Thailand has two national anthems, one for the country and one for the royal family, and you can be arrested for showing disrespect.

In Japan, there has been a string of legal battles by teachers fighting against the national anthem laws in schools for many years.

In Russia, desecrating the country’s “musical symbol” is an offence.

While most of these cases quoted are in Asia, there are a few exceptions. In Germany, insulting the anthem or other symbols of the state can lead to five years in jail.

I could go on, but you get the picture.

By wanting their national anthem to be taken seriously, Hong Kong people are not being fussy or over-sensitive — they are just being Asian, and well in line with their neighbours in the region, and some further afield.

The two flags at Hong Kong’s Golden Bauhinia Square. Cheung Yin/ Unsplash

UNDERLYING STORY

The underlying story, of course, is that Western reporters have never come close to taking an impartial view of the debate in Hong Kong — they strongly support the groups connected to Washington DC and oppose groups friendly to mainland China.

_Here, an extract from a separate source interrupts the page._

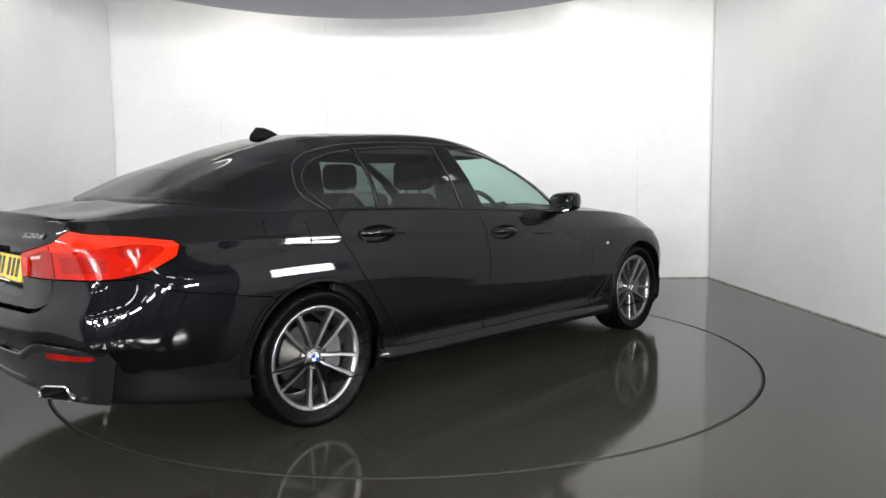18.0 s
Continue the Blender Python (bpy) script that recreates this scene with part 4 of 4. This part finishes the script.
def skirts():
    for s in (-1, 1):
        prof = [(0.80, 0.200), (0.872, 0.203), (0.893, 0.212), (0.903, 0.232), (0.905, 0.247), (0.898, 0.262), (0.893, 0.275), (0.880, 0.293), (0.84, 0.296)]
        bm = bmesh.new()
        loops = []
        xs = [0.37, 0.40, 0.46, 0.6, 1.0, 1.5, 2.0, 2.4, 2.54, 2.575, 2.585]
        for x in xs:
            k = 0.018 if x < 0.39 else (0.012 if x > 2.58 else 0.0)
            rise = np.interp(x, [0.37, 0.5, 2.585], [0.035, 0.012, -0.015])
            loops.append([bm.verts.new((x, s * (y - k), z + rise)) for y, z in prof])
        for A, B in zip(loops[:-1], loops[1:]):
            for j in range(len(prof) - 1):
                bm.faces.new((A[j], A[j + 1], B[j + 1], B[j]))
        bm.faces.new(loops[0])
        bm.faces.new(loops[-1][::-1])
        part("side_skirt", bm, PAINT, CAR, "glossy black sculpted side skirt", smooth=True)


def wing_vents():
    for s in (-1, 1):
        pts = [(2.338, 0.315), (2.360, 0.352), (2.478, 0.474), (2.492, 0.480), (2.545, 0.478), (2.430, 0.318)]
        vent = cut(SKIN, (lambda V: 0.3 - s * V[:, 1]), side(pts))
        v = panel("wing_vent", vent, CAVITY, CAR, 0.004, 0.002, "black slanted air vent behind the front wheel")
        loop = []
        for x, z in pts + pts[:1]:
            p, n = on_flank(x, z, s)
            loop.append(tuple(p + n * 0.004))
        part("vent_frame", tube_along(loop, 0.0055, 0.0055, 8), PAINT, v, smooth=True, m=Matrix())
        blade = []
        for x, z in ((2.40, 0.322), (2.418, 0.352), (2.515, 0.474)):
            p, n = on_flank(x, z, s)
            blade.append(tuple(p + n * 0.006))
        part("vent_blade", tube_along(blade, 0.010, 0.006, 8), GLOSS, v, smooth=True, m=Matrix())
        p, n = on_flank(2.50, 0.713, s)
        b = new("wing_badge", None)
        b.parent = CAR
        b.matrix_local = IN_CAR @ facing(p, n)
        b["label"] = "tiny silver badge with three colour stripes"
        for i, (c, w) in enumerate(((BLUE, 0.005), (REFLECTOR, 0.005), (CHROME, 0.026))):
            x0 = (-0.021, -0.014, -0.006)[i]
            part("stripe", prism([(x0, -0.008), (x0 + w, -0.008), (x0 + w + 0.004, 0.008), (x0 + 0.004, 0.008)], 0.004, "y", -0.004), c, b, m=Matrix())


def shark_fin():
    bm = bmesh.new()
    loops = []
    for z, x0, x1, w in ((1.395, 0.205, 0.405, 0.036), (1.424, 0.205, 0.405, 0.037), (1.434, 0.210, 0.40, 0.033), (1.444, 0.218, 0.388, 0.018), (1.456, 0.230, 0.365, 0.009), (1.467, 0.240, 0.338, 0.006), (1.477, 0.248, 0.300, 0.003)):
        lp = []
        n = 16
        for i in range(n):
            a = 2 * math.pi * i / n
            lp.append(bm.verts.new(((x0 + x1) / 2 + (x1 - x0) / 2 * math.cos(a), w * math.sin(a) * (0.75 + 0.25 * -math.cos(a)), z)))
        loops.append(lp)
    for A, B in zip(loops[:-1], loops[1:]):
        for j in range(16):
            bm.faces.new((A[j], A[(j + 1) % 16], B[(j + 1) % 16], B[j]))
    bm.faces.new(loops[-1])
    part("shark_fin_aerial", bm, GLOSS, CAR, "black shark fin aerial on the roof", smooth=True)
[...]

After the mistaken anthem was played, Bloomberg opinion columnist Matthew Brooker could not hide his glee. “Magnificent,” he tweeted. His chosen word echoed those of permanently-apoplectic Benedict Rogers, an Epoch Times supporter who also found the error “magnificent”, and said the protest song, “Glory to Hong Kong, should be played at every single opportunity around the world – at sports matches and cultural events whenever possible.”

CURIOUS LYRICS

The issue, which Western journalists like to brush over, is this. The protests were started and led by a cluster of groups of “localists” or self-titled “indigenous” Hong Kongers. They made it clear for many years that they a revolution in which Hong Kong is freed from China to become an independent city-state. But survey after survey has shown that Hong Kong people do not want to be freed from China in any way.

The protest song, which has a bizarrely British Victorian feel in English, goes against the wishes of the Hong Kong people, by calling for liberation, a revolution, and for the people of Hong Kong to “reign, proud and free, now and ever more”.

The Hong Kong people don’t want to “reign”. They want to be an active, plugged-in part of what will soon be the world’s largest economy. But for most western journalists, that remains an inconvenient truth.